━━ Data provided ━━

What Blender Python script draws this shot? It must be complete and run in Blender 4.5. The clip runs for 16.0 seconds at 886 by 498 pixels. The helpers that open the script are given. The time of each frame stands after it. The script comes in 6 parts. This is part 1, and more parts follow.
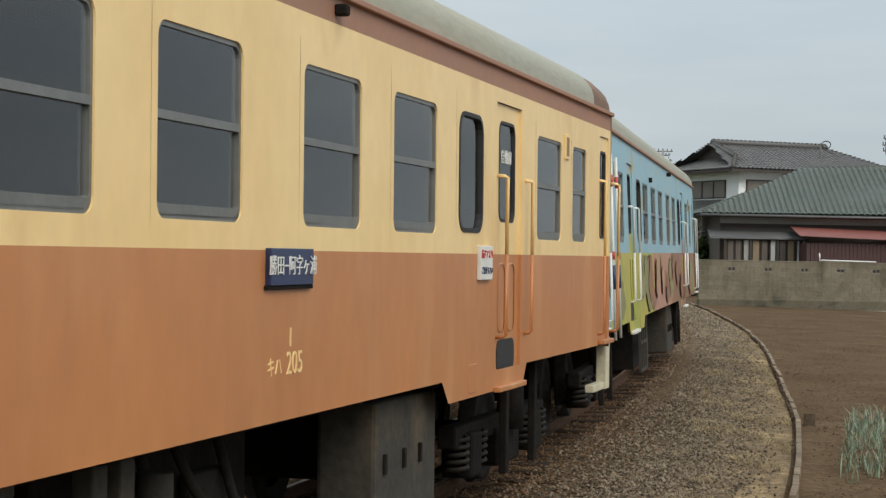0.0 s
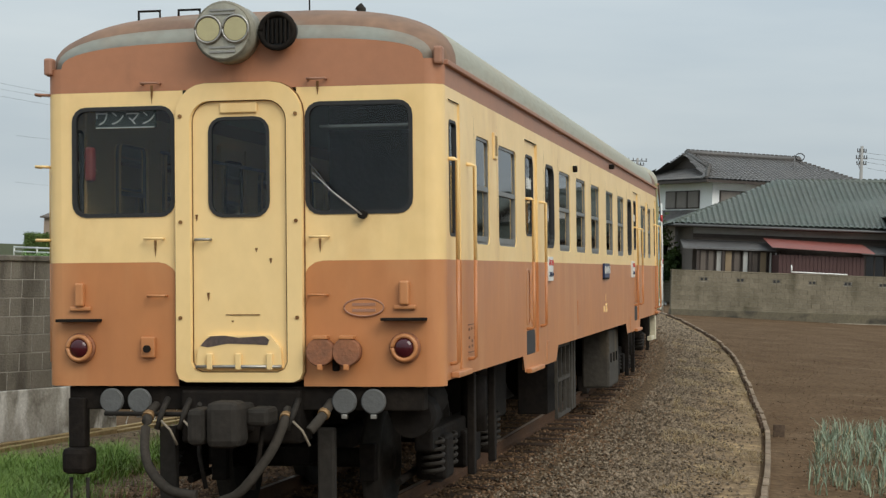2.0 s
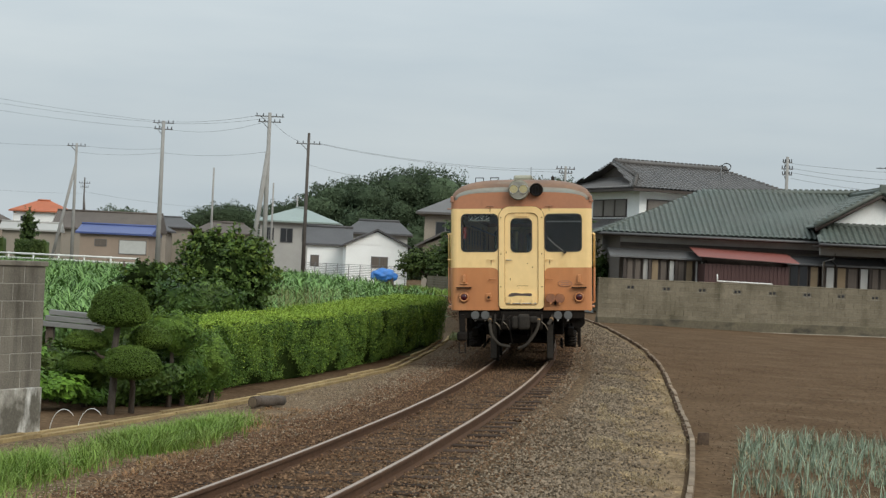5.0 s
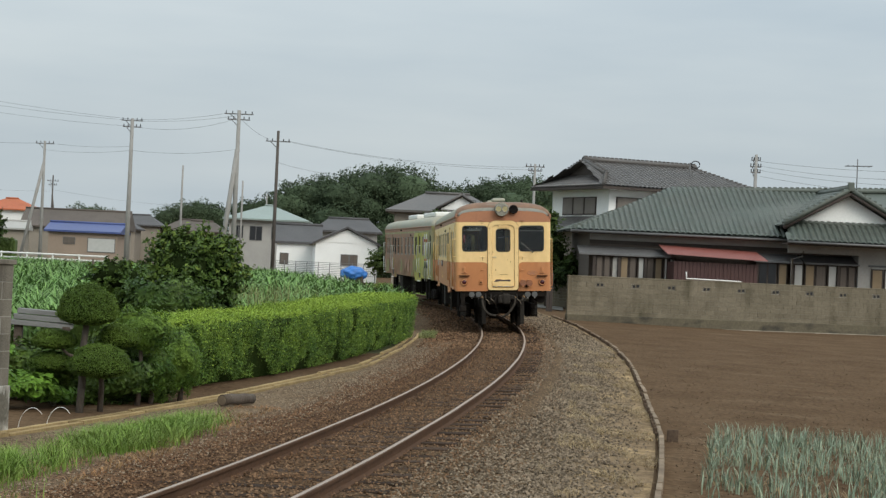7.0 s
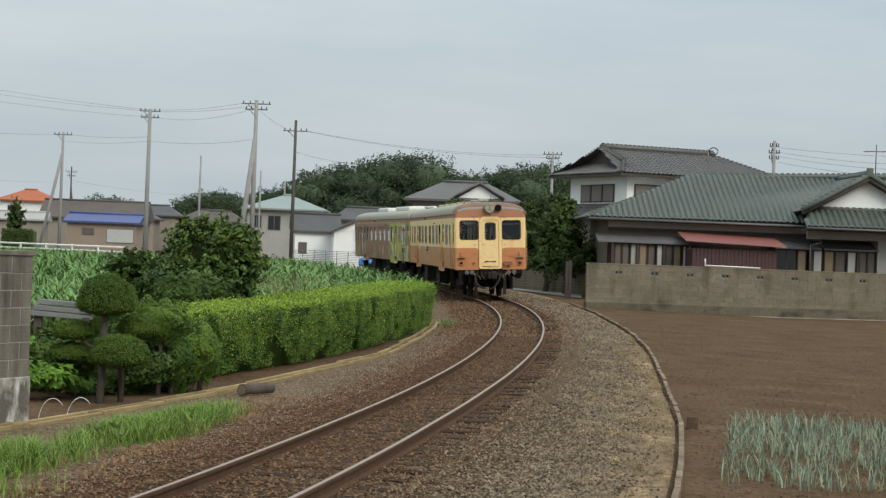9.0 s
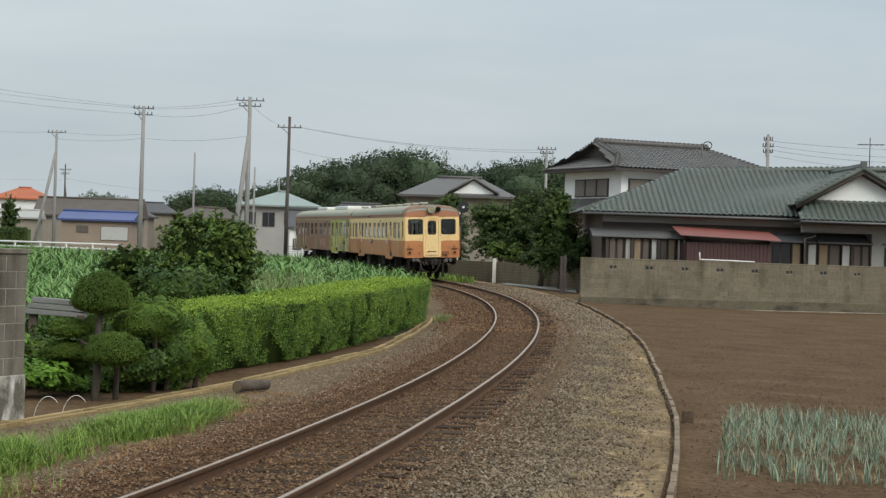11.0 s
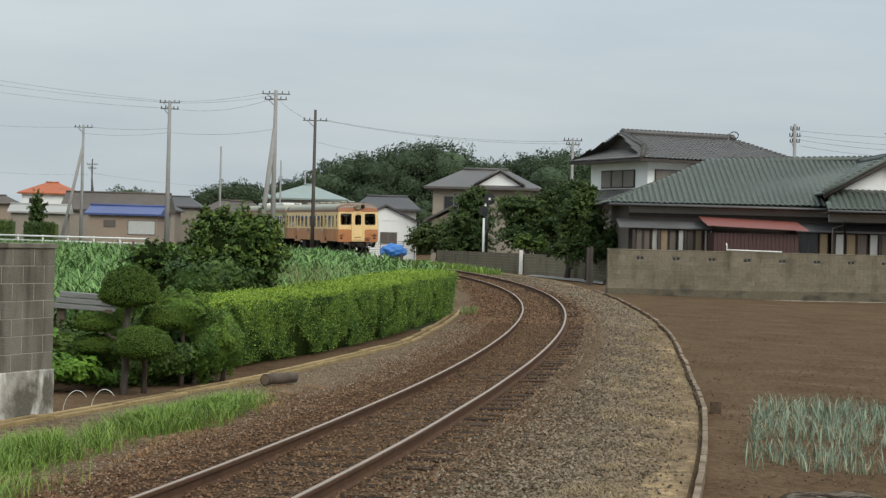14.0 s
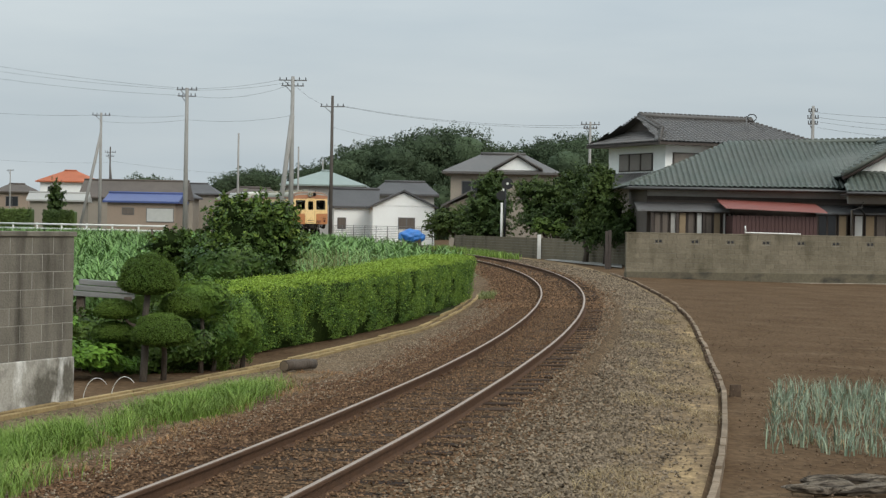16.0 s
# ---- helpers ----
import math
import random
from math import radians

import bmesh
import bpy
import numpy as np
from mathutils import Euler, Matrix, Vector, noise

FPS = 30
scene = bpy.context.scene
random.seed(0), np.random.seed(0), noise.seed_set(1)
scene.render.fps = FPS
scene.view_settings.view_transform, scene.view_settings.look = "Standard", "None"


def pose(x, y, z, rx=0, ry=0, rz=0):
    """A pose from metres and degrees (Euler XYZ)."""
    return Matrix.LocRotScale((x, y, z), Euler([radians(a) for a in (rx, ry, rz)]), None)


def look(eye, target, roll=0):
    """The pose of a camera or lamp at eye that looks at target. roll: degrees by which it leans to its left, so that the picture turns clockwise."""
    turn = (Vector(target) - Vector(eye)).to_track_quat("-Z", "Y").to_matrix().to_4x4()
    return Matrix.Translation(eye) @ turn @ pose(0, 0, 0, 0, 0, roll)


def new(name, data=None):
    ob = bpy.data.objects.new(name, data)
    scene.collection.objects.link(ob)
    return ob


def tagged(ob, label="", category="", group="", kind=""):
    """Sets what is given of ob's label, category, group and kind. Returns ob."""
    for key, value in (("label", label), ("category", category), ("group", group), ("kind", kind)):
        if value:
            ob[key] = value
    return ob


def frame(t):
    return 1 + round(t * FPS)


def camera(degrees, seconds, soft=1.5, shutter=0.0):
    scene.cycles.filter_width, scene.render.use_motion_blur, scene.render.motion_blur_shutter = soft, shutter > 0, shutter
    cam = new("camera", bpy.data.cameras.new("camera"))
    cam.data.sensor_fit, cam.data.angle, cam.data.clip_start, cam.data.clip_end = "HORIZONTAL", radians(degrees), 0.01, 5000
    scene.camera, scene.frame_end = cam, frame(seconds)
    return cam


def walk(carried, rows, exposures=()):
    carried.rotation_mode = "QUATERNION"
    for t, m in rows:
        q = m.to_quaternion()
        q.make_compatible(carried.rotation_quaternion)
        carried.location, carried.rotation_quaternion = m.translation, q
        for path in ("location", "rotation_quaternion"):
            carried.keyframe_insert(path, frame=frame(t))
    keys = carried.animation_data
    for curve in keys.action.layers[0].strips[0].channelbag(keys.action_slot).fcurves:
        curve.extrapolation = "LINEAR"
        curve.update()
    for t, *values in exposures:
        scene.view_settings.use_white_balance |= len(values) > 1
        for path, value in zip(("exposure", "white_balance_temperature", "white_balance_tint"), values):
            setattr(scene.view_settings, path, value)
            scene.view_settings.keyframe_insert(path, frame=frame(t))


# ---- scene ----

EYE = Vector((0.0, 0.0, 1.93))
cam = camera(27.10, 16.0, soft=1.35)
# seconds, heading (degrees, 90 looks along +y), tilt up, lean to the left
AIM = [
    (0.0, 92.253, 0.107, 1.148),
    (0.5, 92.197, 0.150, 1.371),
    (1.0, 92.047, 0.111, 1.505),
    (1.5, 91.857, 0.151, 1.805),
    (2.0, 91.426, 0.311, 2.107),
    (2.5, 90.938, 0.561, 2.392),
    (3.0, 90.362, 0.547, 2.474),
    (3.5, 89.987, 0.504, 2.491),
    (4.0, 89.666, 0.590, 2.555),
    (6.5, 88.480, 0.613, 2.549),
    (7.0, 88.243, 0.576, 2.553),
    (7.5, 88.316, 0.459, 2.481),
    (8.0, 88.376, 0.368, 2.316),
    (8.5, 88.591, 0.286, 2.203),
    (9.0, 88.798, 0.193, 2.180),
    (11.5, 88.653, 0.047, 1.747),
    (12.0, 88.832, 0.023, 1.642),
    (12.5, 88.951, -0.022, 1.502),
    (13.0, 89.143, -0.106, 1.402),
    (13.5, 89.256, -0.114, 1.396),
    (14.0, 89.443, -0.208, 1.473),
    (14.5, 89.672, -0.335, 1.444),
    (15.0, 89.891, -0.427, 1.231),
    (15.5, 90.028, -0.544, 1.065),
    (16.0, 90.000, -0.686, 1.018),
]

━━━

▶ _Directive_: Every line of the data should be copied as it stands, without the images.

▶ _Exercise output_:
What Blender Python script draws this shot? It must be complete and run in Blender 4.5. The clip runs for 16.0 seconds at 886 by 498 pixels. The helpers that open the script are given. The time of each frame stands after it. The script comes in 6 parts. This is part 1, and more parts follow.
0.0 s
2.0 s
5.0 s
7.0 s
9.0 s
11.0 s
14.0 s
16.0 s
# ---- helpers ----
import math
import random
from math import radians

import bmesh
import bpy
import numpy as np
from mathutils import Euler, Matrix, Vector, noise

FPS = 30
scene = bpy.context.scene
random.seed(0), np.random.seed(0), noise.seed_set(1)
scene.render.fps = FPS
scene.view_settings.view_transform, scene.view_settings.look = "Standard", "None"


def pose(x, y, z, rx=0, ry=0, rz=0):
    """A pose from metres and degrees (Euler XYZ)."""
    return Matrix.LocRotScale((x, y, z), Euler([radians(a) for a in (rx, ry, rz)]), None)


def look(eye, target, roll=0):
    """The pose of a camera or lamp at eye that looks at target. roll: degrees by which it leans to its left, so that the picture turns clockwise."""
    turn = (Vector(target) - Vector(eye)).to_track_quat("-Z", "Y").to_matrix().to_4x4()
    return Matrix.Translation(eye) @ turn @ pose(0, 0, 0, 0, 0, roll)


def new(name, data=None):
    ob = bpy.data.objects.new(name, data)
    scene.collection.objects.link(ob)
    return ob


def tagged(ob, label="", category="", group="", kind=""):
    """Sets what is given of ob's label, category, group and kind. Returns ob."""
    for key, value in (("label", label), ("category", category), ("group", group), ("kind", kind)):
        if value:
            ob[key] = value
    return ob


def frame(t):
    return 1 + round(t * FPS)


def camera(degrees, seconds, soft=1.5, shutter=0.0):
    scene.cycles.filter_width, scene.render.use_motion_blur, scene.render.motion_blur_shutter = soft, shutter > 0, shutter
    cam = new("camera", bpy.data.cameras.new("camera"))
    cam.data.sensor_fit, cam.data.angle, cam.data.clip_start, cam.data.clip_end = "HORIZONTAL", radians(degrees), 0.01, 5000
    scene.camera, scene.frame_end = cam, frame(seconds)
    return cam


def walk(carried, rows, exposures=()):
    carried.rotation_mode = "QUATERNION"
    for t, m in rows:
        q = m.to_quaternion()
        q.make_compatible(carried.rotation_quaternion)
        carried.location, carried.rotation_quaternion = m.translation, q
        for path in ("location", "rotation_quaternion"):
            carried.keyframe_insert(path, frame=frame(t))
    keys = carried.animation_data
    for curve in keys.action.layers[0].strips[0].channelbag(keys.action_slot).fcurves:
        curve.extrapolation = "LINEAR"
        curve.update()
    for t, *values in exposures:
        scene.view_settings.use_white_balance |= len(values) > 1
        for path, value in zip(("exposure", "white_balance_temperature", "white_balance_tint"), values):
            setattr(scene.view_settings, path, value)
            scene.view_settings.keyframe_insert(path, frame=frame(t))


# ---- scene ----

EYE = Vector((0.0, 0.0, 1.93))
cam = camera(27.10, 16.0, soft=1.35)
# seconds, heading (degrees, 90 looks along +y), tilt up, lean to the left
AIM = [
    (0.0, 92.253, 0.107, 1.148),
    (0.5, 92.197, 0.150, 1.371),
    (1.0, 92.047, 0.111, 1.505),
    (1.5, 91.857, 0.151, 1.805),
    (2.0, 91.426, 0.311, 2.107),
    (2.5, 90.938, 0.561, 2.392),
    (3.0, 90.362, 0.547, 2.474),
    (3.5, 89.987, 0.504, 2.491),
    (4.0, 89.666, 0.590, 2.555),
    (6.5, 88.480, 0.613, 2.549),
    (7.0, 88.243, 0.576, 2.553),
    (7.5, 88.316, 0.459, 2.481),
    (8.0, 88.376, 0.368, 2.316),
    (8.5, 88.591, 0.286, 2.203),
    (9.0, 88.798, 0.193, 2.180),
    (11.5, 88.653, 0.047, 1.747),
    (12.0, 88.832, 0.023, 1.642),
    (12.5, 88.951, -0.022, 1.502),
    (13.0, 89.143, -0.106, 1.402),
    (13.5, 89.256, -0.114, 1.396),
    (14.0, 89.443, -0.208, 1.473),
    (14.5, 89.672, -0.335, 1.444),
    (15.0, 89.891, -0.427, 1.231),
    (15.5, 90.028, -0.544, 1.065),
    (16.0, 90.000, -0.686, 1.018),
]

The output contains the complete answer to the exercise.